Some sugars on labels sound healthy, but actually are just another form of sugar we shouldn’t consume.
  • Agave nectar – this natural sugar is actually higher in fructose than high fructose corn syrup and has an incredibly high glycemic index, which will spike your blood sugar.
  • Fruit juice concentrate – sounds pretty good, right? Found frequently in products marketed to kids, this concentrate is also high in fructose and is good to limit.
  • Organic sugar of any kind – it’s still sugar!

Non-nutritive Sweeteners

Use these on occasion, but be aware that even the “better” artificial sweeteners have the same effect on your body as many of the ubiquitous artificial sweeteners. It’s just not good to trick our bodies; we don’t get away with it.

  • Monkfruit – this may be one of the better options, but there hasn’t been much research on the effects. When used in moderation, it’s likely OK.
  • Stevia – buy 100% organic stevia, and use sparingly.

Avoid these altogether:

  • Sugar alcohols such as sorbitol, mannitol, xylitol, and erythritol. They frequently cause mild to severe gi symptoms (think gas, diarrhea) and feeds bad bacteria in our gut.
  • Aspartame + sucralose (Splenda) – These have all been shown in studies to cause weight gain and metabolic syndrome because they essentially trick our bodies into releasing insulin into our blood streams with no sugar to shuttle away. This leads to increased appetite, weight gain, and inflammation.
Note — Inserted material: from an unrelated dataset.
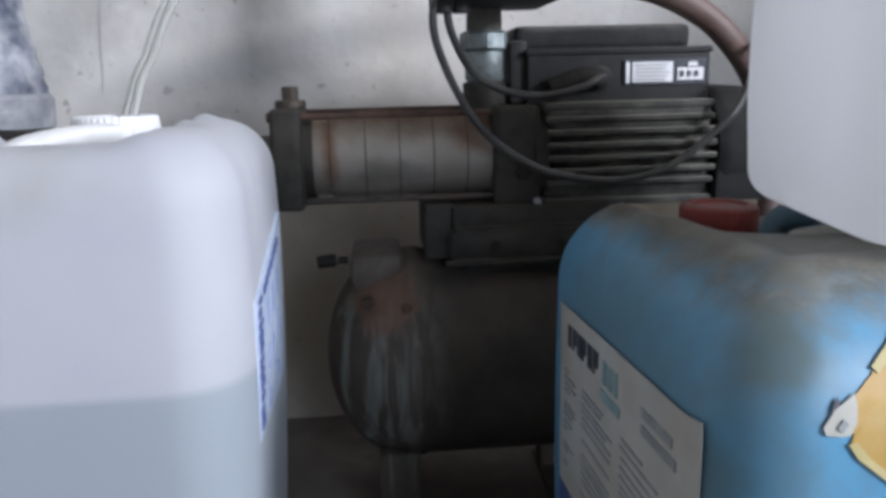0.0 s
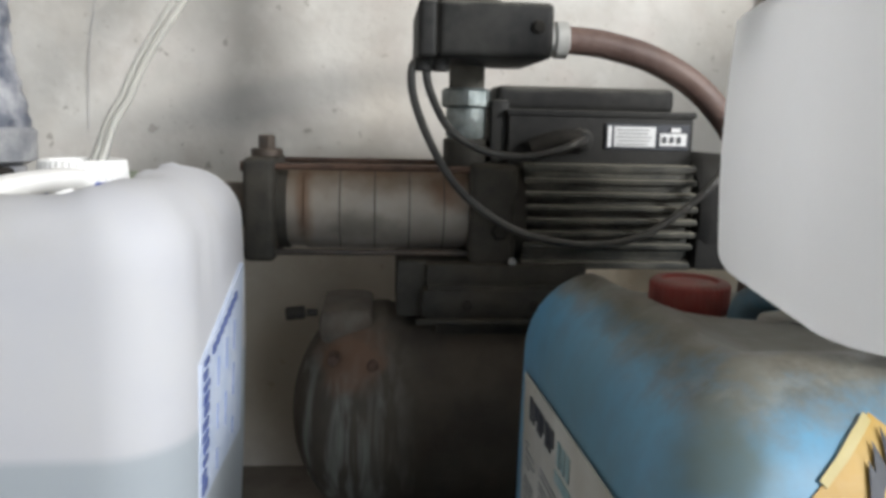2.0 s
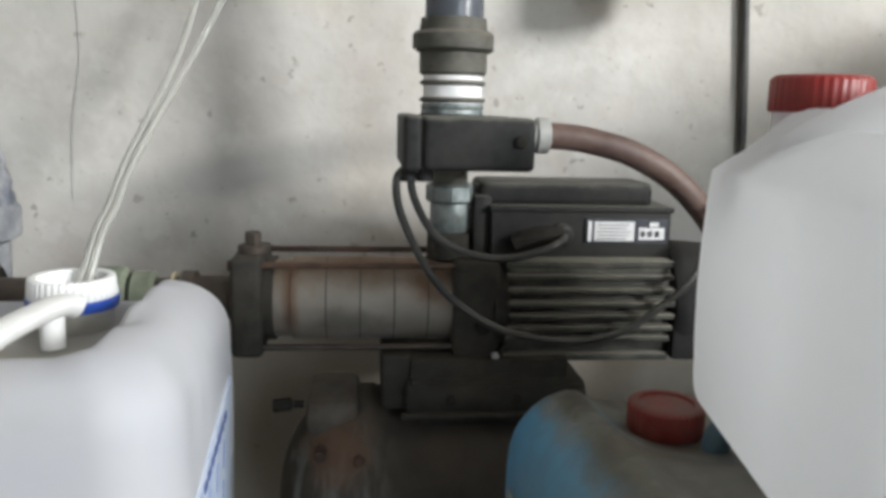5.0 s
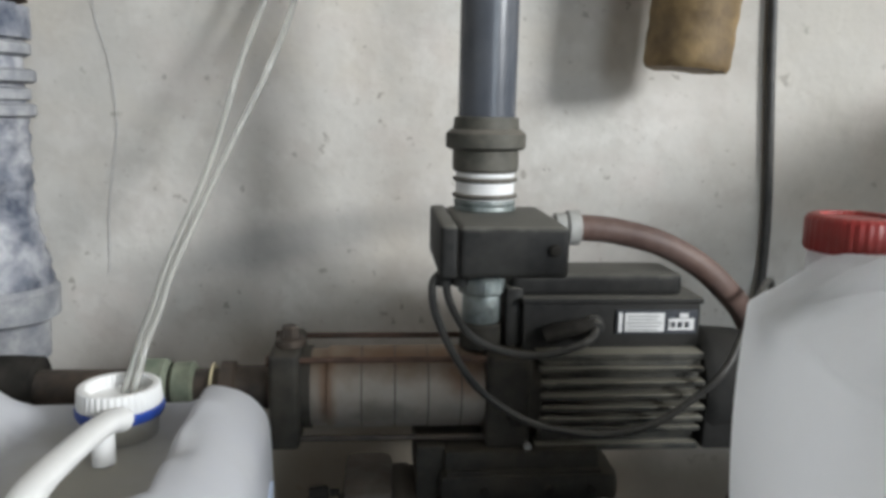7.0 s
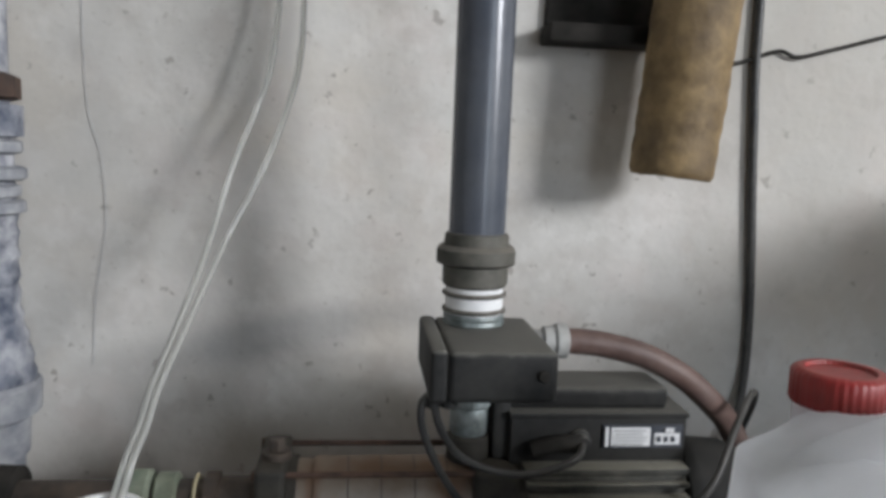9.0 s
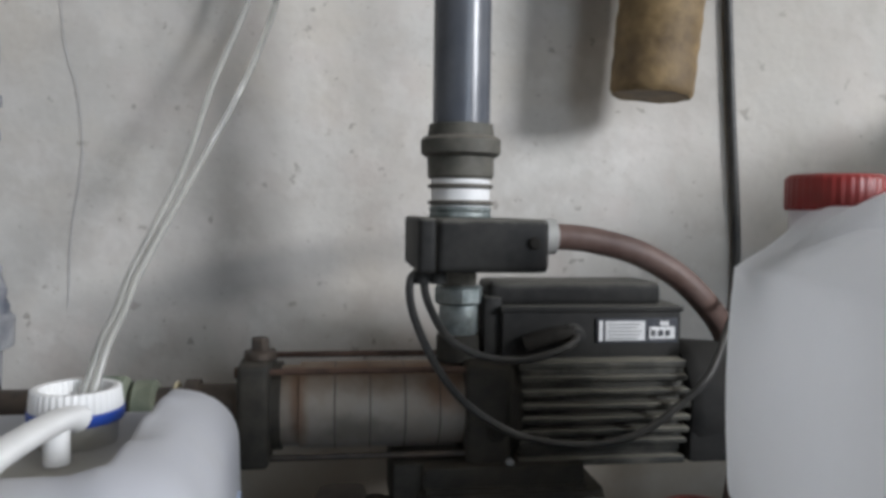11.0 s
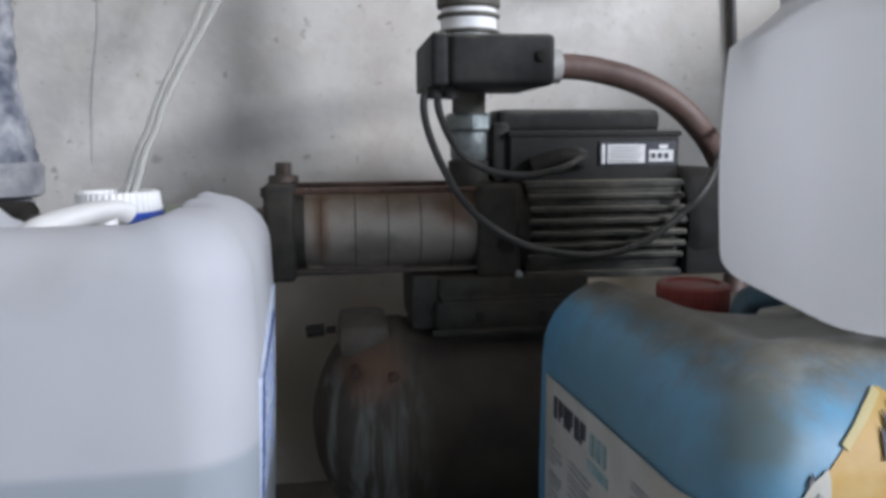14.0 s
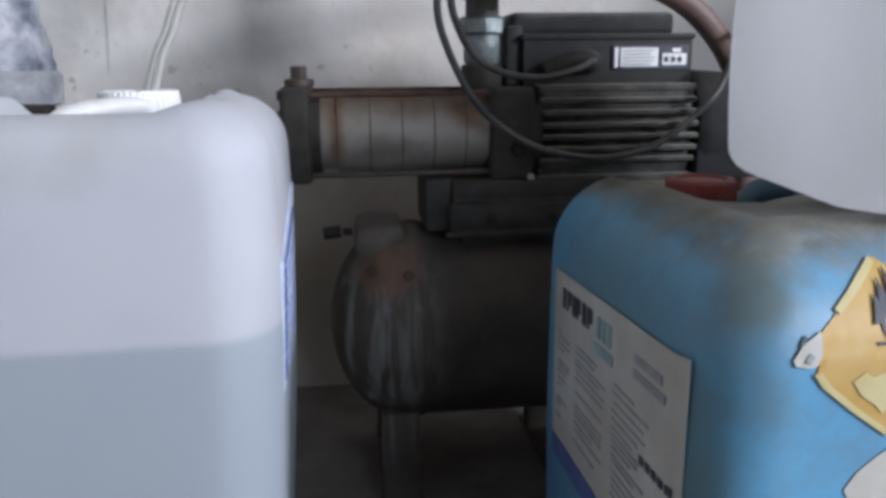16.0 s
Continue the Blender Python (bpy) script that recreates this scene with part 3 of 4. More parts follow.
for dy, dz in ((-0.042, 0.044), (0.042, 0.046), (-0.042, -0.044), (0.042, -0.044)):
    bm = rod((-0.165, AX + dy, AZ + dz), (0.075, AX + dy, AZ + dz), 0.0034, 12)
    rod((-0.1705, AX + dy, AZ + dz), (-0.167, AX + dy, AZ + dz), 0.006, 6, bm)
    part("tie_rod", bm, RUST if dz > 0 else DARKSTEEL, pump, "rusty tie rod")
bm = box(0.063, 0.112, AX - 0.055, AX + 0.055, AZ - 0.056, AZ + 0.05, 0.008, 3)
rod((0.0615, AX, AZ + 0.045), (0.0615, AX, AZ + 0.075), 0.024, 32, bm, bevel=0.002)
rod((0.108, AX, AZ - 0.002), (0.122, AX, AZ - 0.002), 0.058, 48, bm)
part("discharge_head", bm, CAST, pump)
part("drain_plug", rod((0.094, 0.938, AZ - 0.018), (0.094, 0.946, AZ - 0.018), 0.009, 6, bevel=0.001), MATTBLACK, pump)
part("suction_port", lathe([(0, 0.029), (0.014, 0.029), (0.016, 0.024), (0.05, 0.024), (0.055, 0.029)], (-0.225, AX, AZ), (1, AX, AZ), 32), DARKSTEEL, pump)

# motor casing with separate fins
bm = rod((0.116, AX, AZ), (0.305, AX, AZ), 0.047, 48)
box(0.118, 0.302, AX - 0.05, AX + 0.05, AZ - 0.05, AZ + 0.05, 0.014, 3, bm=bm)
motor = part("motor_casing", bm, MOTOR, pump)
for k in range(7):
    z = AZ + 0.0345 - 0.0135 * k
    front = AX - math.sqrt(0.066 ** 2 - (z - AZ) ** 2)
    part("fin", box(0.119 + 0.001 * (k % 2), 0.300, front, AX - 0.03, z - 0.0028, z + 0.0028, 0.0012, 1), MOTOR, motor)
    part("fin", box(0.119, 0.300, AX + 0.03, 2 * AX - front, z - 0.0028, z + 0.0028, 0.0012, 1), MOTOR, motor)
part("shoulder_rib", box(0.117, 0.302, 0.948, 1.052, AZ + 0.043, AZ + 0.052, 0.004, 2), MOTOR, motor)
part("sole", box(0.117, 0.30, 0.945, 1.055, AZ - 0.058, AZ - 0.050, 0.003, 2), MOTOR, motor)
bm = lathe([(0, 0.05), (0.002, 0.062), (0.010, 0.066), (0.016, 0.066), (0.06, 0.063), (0.085, 0.052), (0.09, 0.03), (0.0905, 0.004)], (0.302, AX, AZ), (1, AX, AZ), 48)
box(0.303, 0.385, 0.941, 1.059, AZ - 0.0575, AZ + 0.012, 0.006, 2, bm=bm)
part("fan_cover", bm, FANPAINT, pump)
part("fan_screw", rod((0.32, 0.936, 0.434), (0.32, 0.942, 0.434), 0.004, 12, bevel=0.001), SCREW, pump, "bright screw")
part("fan_screw", rod((0.346, 0.966, 0.478), (0.346, 0.972, 0.474), 0.004, 12, bevel=0.001), SCREW, pump, "bright screw")
part("clamp_bolt", rod((0.108, 0.938, 0.378), (0.108, 0.946, 0.378), 0.004, 12, bevel=0.001), SCREW, pump, "bright bolt")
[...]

Our bodies know how to handle real sugar, as long as we don’t over-do it. 

Here are the rules to live by when it comes to sugar:

  • Eat a little bit of added natural sugar, once in awhile.
  • Don’t try to replace the sweet with something fake to “trick” our bodies.
  • Eat fruit or 85%+ dark chocolate as dessert.
  • Eating ice cream now and then won’t hurt you. When you eat dessert, do it with intention and enjoy it!